Yet another new venue for me! Despite living in Manchester, all the time I am discovering new performance venues. This one is The Albert Hall. A converted Wesleyan Chapel built in 1910, and now hosts comedy, pop and rock concerts and even classical music concerts too. It's a rather dingy and cold building desperately in need of repair, but the lofty ceiling and wooden frame make it acoustically as near perfect as you'll get in a non-purpose built venue.

The afternoon started at 2pm with a pre-concert talk. This is obviously a regular feature of Camerata concerts, and it is a very relaxed and easy-going affair on the stage with absolutely no pressure for anyone to listen or take part. This though made it rather awkward and difficult for those that did. Was it not possible to have this in a smaller anteroom somewhere?

Today's talk was given by Samantha McShane, Head of Creative Programming for The Camerata, and a small brass ensemble from the RNCM known as Interbrass.

In layman's terms and with lightening speed they took us through the development of the brass instrument from it's humble beginnings as a simple horn to signal messages or to enter battle, through putting holes in the tube, to making the tube different lengths, and using a slide, to finally the idea of using vales, and the instruments as are today. One member of the group demonstrated how simply a brass instrument can be created by using a long piece of garden hose and a plastic kitchen funnel.

I would recommend this talk to reception school classes, but certainly not to regular concertgoers!

To demonstrate their talk the Interbrass ensemble played rather beautifully, two short pieces, The Battle Suite by Galliard Battaglie and the 3rd movement of Quintet number 1 by Victor Ewald.

There then followed a gap of about 30 minutes whilst audience members who did not come for the talk came to take their seats and at 3pm the concert started properly.

Our hosts for the concert were Amina Cunningham, First flautist for The Camerata, and Laura Bowler, resident composer and conductor. They worked well together injecting some lovely humour to the proceedings and were somewhat tongue-in-cheek not taking themselves or the orchestra too seriously, which was indeed lovely. Classical music and musicians have a (perhaps false) reputation of being rather stand-offish and snobbish, so this attitude was most refreshing! Their insights and anecdotes to the music being played interesting and entertaining.

The actual programme of music was a bit of a mixed bag. Mostly music from the Baroque period, with interspersions of Christmas music and two very modern variations of Vivaldi's Four Seasons.
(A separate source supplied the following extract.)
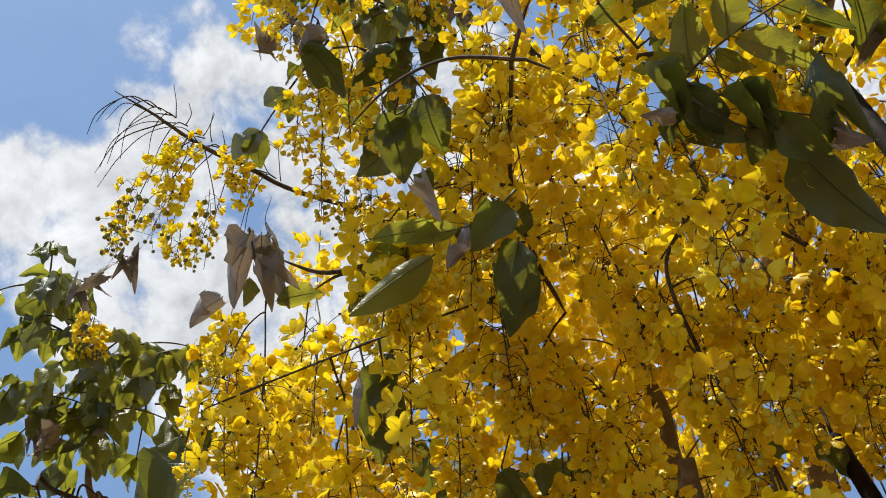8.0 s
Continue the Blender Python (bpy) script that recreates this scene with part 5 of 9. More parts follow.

The first of these versions, entitled simply, 'Winter', being conducted by the composer himself, Simon Parkin. This was my highlight for the afternoon. A very challenging piece for the musicians and great fun to listen to; it included a short section where the orchestra had to stamp their feet in 13/16 time!! Pure genius!!

The Orchestra, or rather should I say the Chamber Orchestra this afternoon was split into two sections; brass and strings, taking it in turns to play and take the spotlight. This was quite a good idea, however, the constant standing up and walking up and down the stairs, and then tuning up again and then moving chairs and music stands again and then walking up and down the stairs again began to wear just a little thin and I feel sure there could have been a more effective and professional way to do this.

The Camerata proved to be excellent musicians one and all playing with finesse and seeming ease. This being the first time I have heard or seen them perform, I was suitably impressed by their musicianship and even though a lot of the music was, how shall I say, not really my cup of tea, [give me Romantic and Contemporary classic any day!!], I was still enthralled by the beauty of the playing and enjoyed every piece on offer.

The concert ended not with a bang, but a... well not exactly a whimper, but certainly on a very chilled and mellow note. They finished with a slow and rather melancholy version of, "Have Yourself a Merry Little Christmas" with Amina Cunningham on flute and a member of the orchestra (uncredited) on solo French Horn.

This was, all in all, a most excellent introduction to The Camerata for me. They come across as a very relaxed and easy-going group of first-class musicians, and despite the uncomfortable chairs too close to each other, and the vastness of the auditorium's ceiling, I still felt like the concert was being performed in my front lounge which is undeniably all credit to them!

I look forward to my next encounter with this lovely group.